Action Verb Drawings
Understand scale and balance of objects within a composition using magazine cut outs. All cut outs found for the composition relate to each other based on a chosen action verb.
Once magazine cut-outs are arranged, they are used as a source to draw from on another sheet of paper.
Demonstrate how to use colored pencils to render an object in the third dimension.
Beginning Drawing
grades 10-12
semester long course
3 hrs/wk
Still Lifes
All white objects are set up on a table.
Students will learn spatial awareness
and be able to differentiate between white objects on the table, adjusting their values accordingly using graphite pencils.
Render correct proportions and size relationships between objects. Shade a smooth transition from light to dark with layering of pencils.
Cross Hatching
Demonstrate how to render value in a drawing using the cross-hatching method.
Understand the difference between graphite pencils from 6H to 6B and how best to use them during the cross-hatching process.
Enlarging an Image
Understand and demonstrate how to use the grid system in order to take a smaller source image and make it a large scale drawing at least four times its original size.

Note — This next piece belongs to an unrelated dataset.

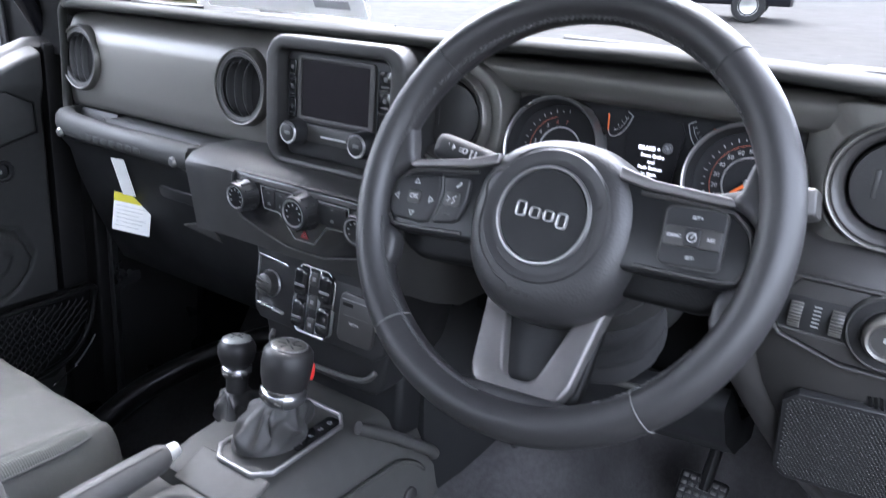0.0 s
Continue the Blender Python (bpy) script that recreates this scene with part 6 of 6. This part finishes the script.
for i in range(12):
    x, y = 0.19 + 0.16 * random.random(), 0.22 + 0.22 * random.random()
    tagged(part("lint_speck", box(-0.0012, 0.0012, -0.0008, 0.0008, 0, 0.001, 0), PAPER, None, M=pose(x, y, floor_z(x, y) + 0.001, 0, 0, 360 * random.random())), "tiny white speck of lint on the carpet", "lint", "lint specks")
card = part("floor_card", box(-0.045, 0.045, -0.028, 0.028, 0, 0.0012, 0.0004), CARDGREY, None, M=pose(-0.262, 0.515, floor_z(-0.262, 0.515) + 0.006, 20, 0, 25))
tagged(card, "pale grey card lying on the passenger's carpet", "card")
# carpet stud and grommet
for x, y in ((0.190, 0.519), (0.29, 0.36)):
    z = floor_z(x, y)
    st2 = thing("carpet_stud", (x, y, z), "round black plastic stud fixing the carpet", "stud", "carpet studs")
    part("stud", lathe([(0, 0.006), (0.007, 0.006), (0.009, 0.003), (0.016, 0.003), (0.019, 0)], 24), PLASTIC, st2, M=fr((x, y, z), (0.75, -0.35, 0.6) if x < 0.2 else (0, 0, 1), (0, 1, 0)))
# accelerator pedal
pedal = thing("accelerator_pedal", (0.418, 0.650, 0.258), "black ribbed accelerator pedal", "pedal")
pdM = fr((0.418, 0.650, 0.258), (0.12, -0.80, 0.60), (0, 0.60, 0.80))
part("pad", box(-0.034, 0.034, -0.040, 0.040, -0.006, 0.006, 0.006, 3), PLASTIC, pedal, M=pdM)
for i in range(7):
    for j in range(6):
        part("rib", box(-0.0038, 0.0038, -0.0032, 0.0032, 0.006, 0.0085, 0.001), TRIM, pedal, M=pdM @ pose(-0.0265 + 0.0106 * j, -0.031 + 0.0104 * i, 0))
part("arm", tube([(0.420, 0.660, 0.275), (0.425, 0.74, 0.42)], 0.009, 8), RUBBER, pedal)

# ---- outside ----
def ground_z(y):
    return GROUND + y * math.tan(radians(SLOPE))


def parked_car(x, y, turn, paint, name="parked_car", label="dark parked car on wet asphalt"):
    k = thing(name, (x, y, ground_z(y)), label, "car", "parked cars")
    P = pose(x, y, ground_z(y), SLOPE, 0, 0) @ pose(0, 0, 0, 0, 0, turn)
    sec = [(0.0, 0.35), (0.3, 0.32), (0.86, 0.35), (0.9, 0.6), (0.86, 0.9), (0.7, 1.0)]
    rows = []
    for yy, h, w in ((-2.25, 0.55, 0.8), (-2.2, 0.9, 0.94), (-1.6, 1.0, 1), (0.7, 1.0, 1), (1.9, 0.92, 0.97), (2.25, 0.75, 0.85)):
        rows.append([(-w * 0.9, yy, 0.35), (w * 0.9, yy, 0.35), (w * 0.92, yy, 0.6 * h + 0.1), (w * 0.86, yy, h), (-w * 0.86, yy, h), (-w * 0.92, yy, 0.6 * h + 0.1)])
    part("body", bevel(loft(rows), 0.04, 2), paint, k, M=P)
    cab = [[(-w, yy, z0), (w, yy, z0), (w * 0.84, yy * 0.93, z1), (-w * 0.84, yy * 0.93, z1)] for yy, w, z0, z1 in ((-1.9, 0.76, 0.95, 1.35), (-1.5, 0.80, 0.97, 1.55), (0.1, 0.80, 0.97, 1.58), (0.9, 0.76, 0.95, 1.0))]
    part("cabin", bevel(loft(cab), 0.03, 2), SCREEN, k, "dark tinted cabin", M=P)
    part("roof", box(-0.66, 0.66, -1.45, 0.1, 1.53, 1.6, 0.03), paint, k, M=P)
    for sx in (-0.82, 0.82):
        for yy in (-1.4, 1.4):
            wh = part("wheel", lathe([(0.2, -0.11), (0.33, -0.1), (0.35, -0.06), (0.35, 0.06), (0.33, 0.1), (0.2, 0.11), (0.0, 0.07)], 28), RUBBER, k, M=P @ pose(sx, yy, 0.35, 0, 90 if sx > 0 else -90, 0))
            part("rim", lathe([(0, 0.09), (0.06, 0.1), (0.19, 0.105), (0.21, 0.112)], 20), STEEL, wh, M=P @ pose(sx, yy, 0.35, 0, 90 if sx > 0 else -90, 0))
    return k


REDPAINT = mat("red_body_paint", (0.45, 0.03, 0.02), 0.15, vary=0.05, coat=0.6)
GREYPAINT = mat("grey_body_paint", (0.25, 0.26, 0.28), 0.2, vary=0.05, coat=0.6)
WHITEPAINT = mat("white_body_paint", (0.75, 0.75, 0.74), 0.2, vary=0.04, coat=0.6)
parked_car(-18.0, 3.4, 75, PAINT, label="black parked car on wet asphalt")
parked_car(-17.5, -1.8, 80, GREYPAINT, label="dark grey parked car on wet asphalt")
parked_car(-6.9, -13.0, 10, WHITEPAINT, label="white parked car far behind")
parked_car(-10.2, -13.5, 10, PAINT)
parked_car(-5.2, 17.5, 100, PAINT)
parked_car(-8.6, 27.0, 95, REDPAINT, label="red parked car on wet asphalt")
parked_car(-26.5, 18.0, 50, GREYPAINT, label="grey parked car far across the car park")
parked_car(-23.0, 22.0, 50, WHITEPAINT, label="white parked car far across the car park")
# unseen car put here to darken reflections in the door pillar
parked_car(6.5, -0.6, 4, PAINT, label="black car out of view, added for dark reflections by the open door")


def tree(x, y, h, seed):
    random.seed(seed)
    G = ground_z(y)
    k = thing("tree", (x, y, G), "green leafy tree at the edge of the car park", "tree", "trees")
    part("trunk", join(tube([(x, y, G), (x + 0.1, y, G + h * 0.3), (x, y + 0.1, G + h * 0.7)], [0.18, 0.13, 0.05], 8), *[tube([(x, y, G + h * f), (x + 1.3 * math.cos(a), y + 1.3 * math.sin(a), G + h * (f + 0.2))], [0.07, 0.02], 6) for f, a in ((0.3, 0.4), (0.4, 2.2), (0.45, 4.0), (0.55, 5.3))]), BARK, k)
    V, F = [], []
    for i in range(2600):
        a, r, t = random.random() * 6.283, random.random() ** 0.6, random.random()
        rr = h * 0.33 * r * math.sin(math.pi * (0.12 + 0.86 * t)) ** 0.7 * (0.8 + 0.3 * math.sin(3 * a + 5 * t))
        c = Vector((x + rr * math.cos(a), y + rr * math.sin(a), G + h * (0.28 + 0.72 * t)))
        s = 0.10 + 0.12 * random.random()
        u = Vector((random.uniform(-1, 1), random.uniform(-1, 1), random.uniform(-1, 1))).normalized()
        v = u.orthogonal().normalized()
        b = len(V)
        V += [c - s * u, c + 0.5 * s * v, c + s * u, c - 0.5 * s * v]
        F.append((b, b + 1, b + 2, b + 3))
    me = bpy.data.meshes.new("crown")
    me.from_pydata(V, [], F)
    me.transform(Matrix.Translation((-x, -y, -G)))
    me.materials.append(LEAF)
    ob = new("crown", me)
    ob.parent = k
    tagged(ob, kind="stuff")


for i, (x, y, h) in enumerate(((-14, -22, 8), (-9, -24, 7), (-4, -23, 9), (-19, -19, 8), (-24, -14, 9), (-24, 2, 8), (-26, 9, 9), (-22, 16, 8), (8, 26, 9), (-6, 30, 9))):
    tree(x, y, h, i)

Understand the difference in grades of graphite pencils, using H pencils and B pencils together to create layers of value to building up the drawing's three-dimensionality.
Drawing the Face
Understand the basic contour lines of the face and the proportions of facial features with the help of a transparency sheet that outlines the eyes, nose and mouth; use the transparency as a measurement reference tool as to where features are situated on the face.
Understand the difference between graphite pencils from 6H to 6B and how to use proper pressure with the pencils and shade evenly and neatly.
Demonstrate how to layer different graphite pencils in order to achieve successful three-dimensionality.